***** Stored data *****
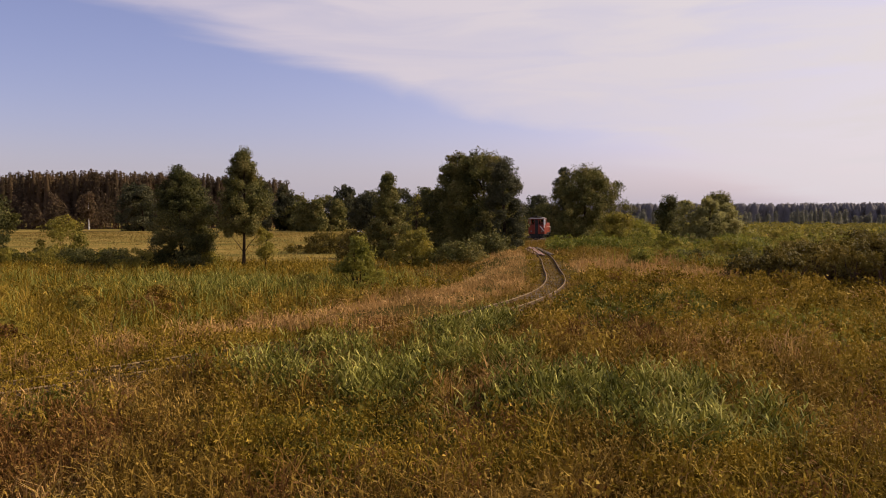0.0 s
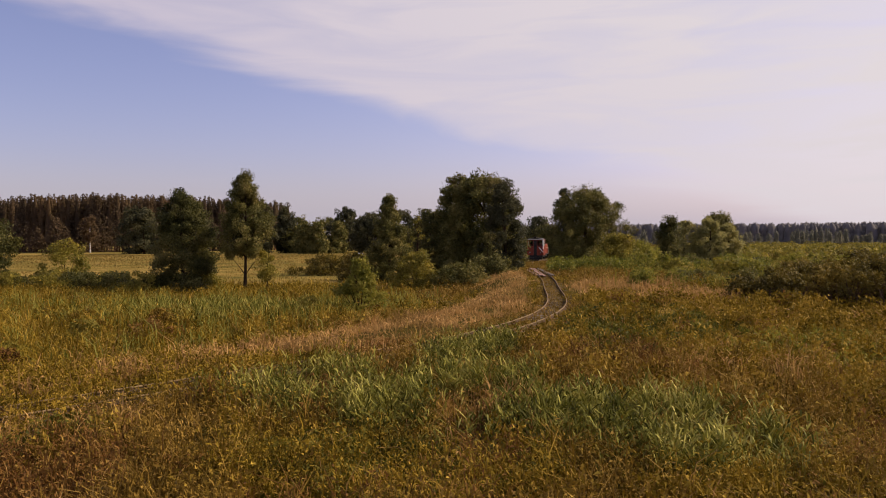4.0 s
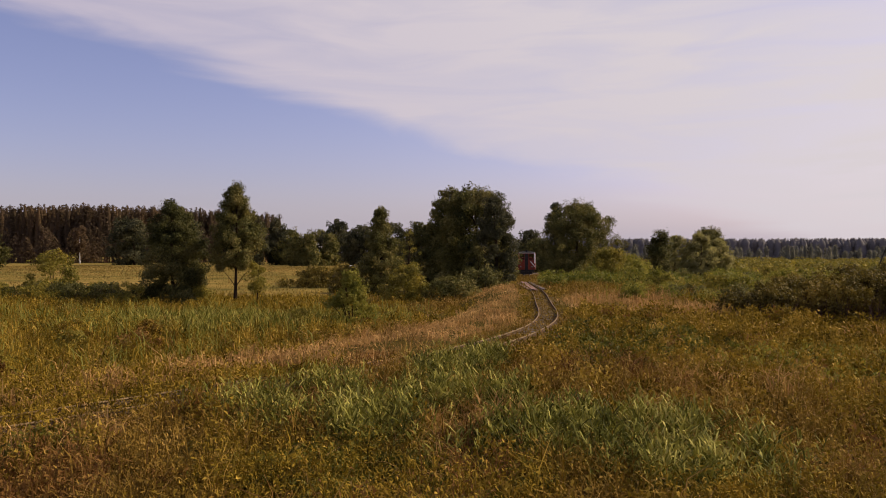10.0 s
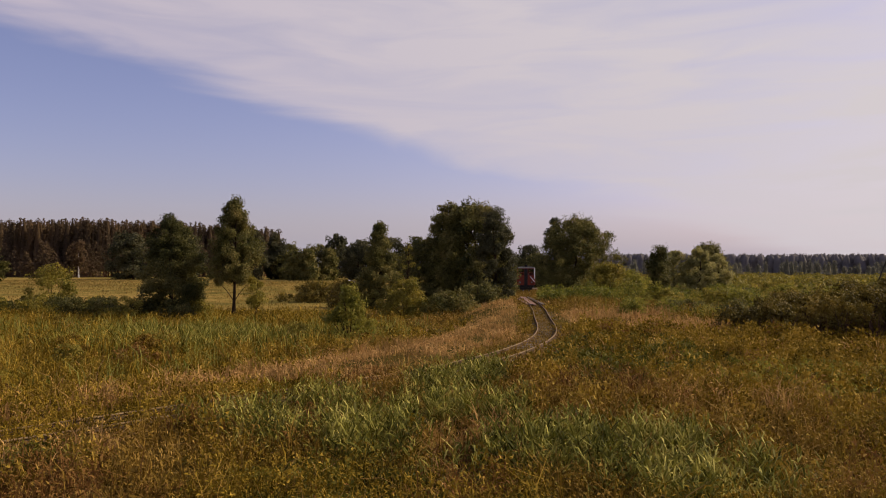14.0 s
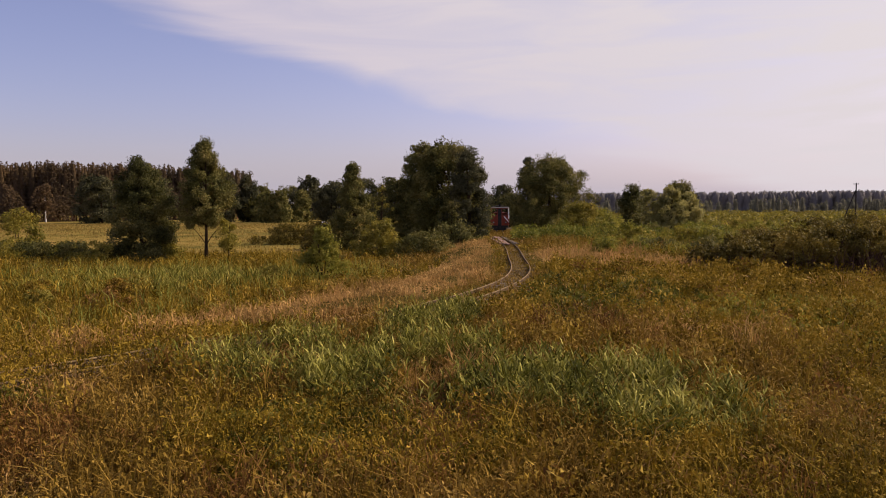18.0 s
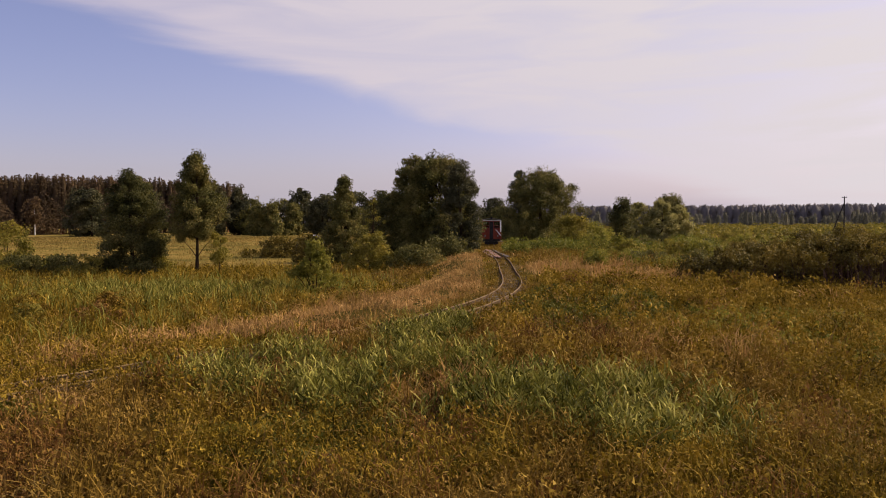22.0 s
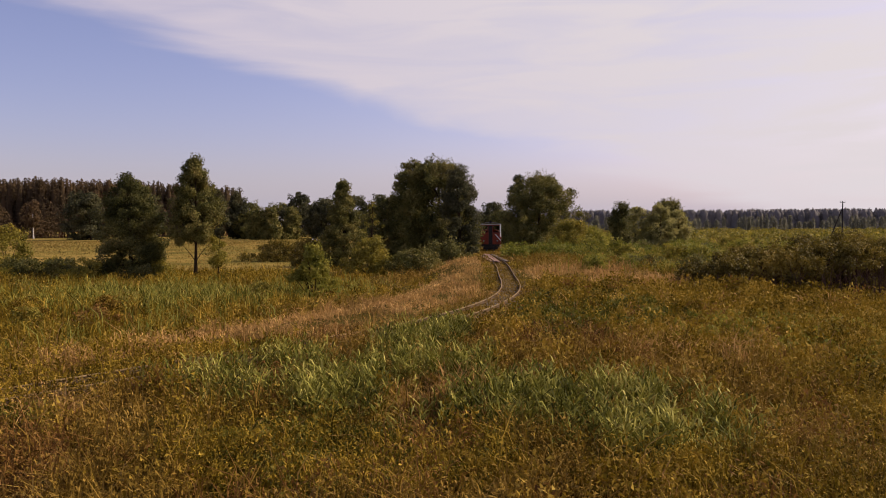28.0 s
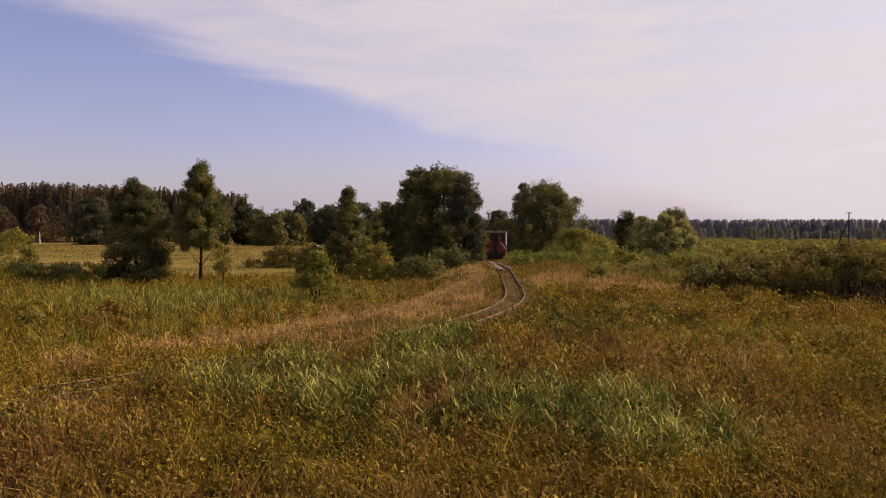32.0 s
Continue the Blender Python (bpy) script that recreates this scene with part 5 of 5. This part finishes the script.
def build_house():
    x, y = -41.5, 262.0
    z = float(ground_z(x, y)[0])
    h = empty("house", pose(x, y, z, 0, 0, 12), "small white house half hidden by trees", "house")
    for c, s in (((0, -3.4, 2.3), (9, 0.2, 4.6)), ((0, 3.4, 2.3), (9, 0.2, 4.6)), ((-4.4, 0, 2.3), (0.2, 6.6, 4.6)), ((4.4, 0, 2.3), (0.2, 6.6, 4.6))):
        boxed("wall", c, s, M_WHITE, h, 0.01)
    bm = bmesh.new()
    vs = [bm.verts.new(p) for p in ((-5, -4.2, 4.5), (5, -4.2, 4.5), (5, 4.2, 4.5), (-5, 4.2, 4.5), (-5, 0, 7.4), (5, 0, 7.4))]
    for f in ((0, 1, 5, 4), (2, 3, 4, 5), (0, 4, 3), (1, 2, 5), (0, 3, 2, 1)):
        bm.faces.new([vs[i] for i in f])
    part("roof", bm, M_SLATE, h)
    for dx in (-2.6, 0.2, 2.8):
        wn = boxed("window", (dx, -3.52, 2.9), (1.1, 0.06, 1.3), M_WHITE, h, 0.01)
        boxed("pane", (dx, -3.56, 2.9), (0.9, 0.02, 1.1), M_BLACK, wn, 0.0)


def build_shed():
    x, y = -16.6, 150.0
    z = float(ground_z(x, y)[0])
    s = empty("polytunnel", pose(x, y, z, 0, 0, 20), "small white rounded polytunnel behind the thicket", "greenhouse")
    bm = bmesh.new()
    pts = [(0.75 * math.cos(a), 1.3 * math.sin(a) ** 0.7 if a > 0 else 0) for a in np.linspace(0, math.pi - 1e-6, 13)]
    rows = []
    for yy in (-1.3, 1.3):
        rows.append([bm.verts.new((px, yy, pz)) for px, pz in pts])
    for i in range(12):
        bm.faces.new((rows[0][i], rows[0][i + 1], rows[1][i + 1], rows[1][i]))
    bm.faces.new(rows[0])
    bm.faces.new(list(reversed(rows[1])))
    bmesh.ops.recalc_face_normals(bm, faces=bm.faces)
    part("cover", bm, M_WHITE, s)
    boxed("door", (0, -1.33, 0.55), (0.5, 0.04, 0.95), M_CREAM, s, 0.01)


build_pole()
build_house()
build_shed()


# ---------------------------------------------------------------- what moves
LOCO_AT = [(0.0, 117.6), (7.0, 112.6), (12.0, 107.6), (17.0, 102.6), (20.0, 99.6), (25.0, 94.6), (28.0, 91.6), (32.0, 86.6)]


def motions():
    rows = []
    for t, y in LOCO_AT:
        i = int(np.argmin(np.abs(LINE[:, 1] - y)))
        u = (y - LINE[i, 1]) / TAN[i, 1]
        p = LINE[i] + TAN[i] * u
        a = math.degrees(math.atan2(TAN[i, 1], TAN[i, 0])) - 90
        rows.append((t, pose(p[0], p[1], float(rail_z(y)) + 0.0, 0, 0, a)))
    walk(LOCO, rows)


motions()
*****
#### [The task]
Make a list of all lines in the data that contain "part".

#### [Worked answer]
Continue the Blender Python (bpy) script that recreates this scene with part 5 of 5. This part finishes the script.
    part("roof", bm, M_SLATE, h)
    part("cover", bm, M_WHITE, s)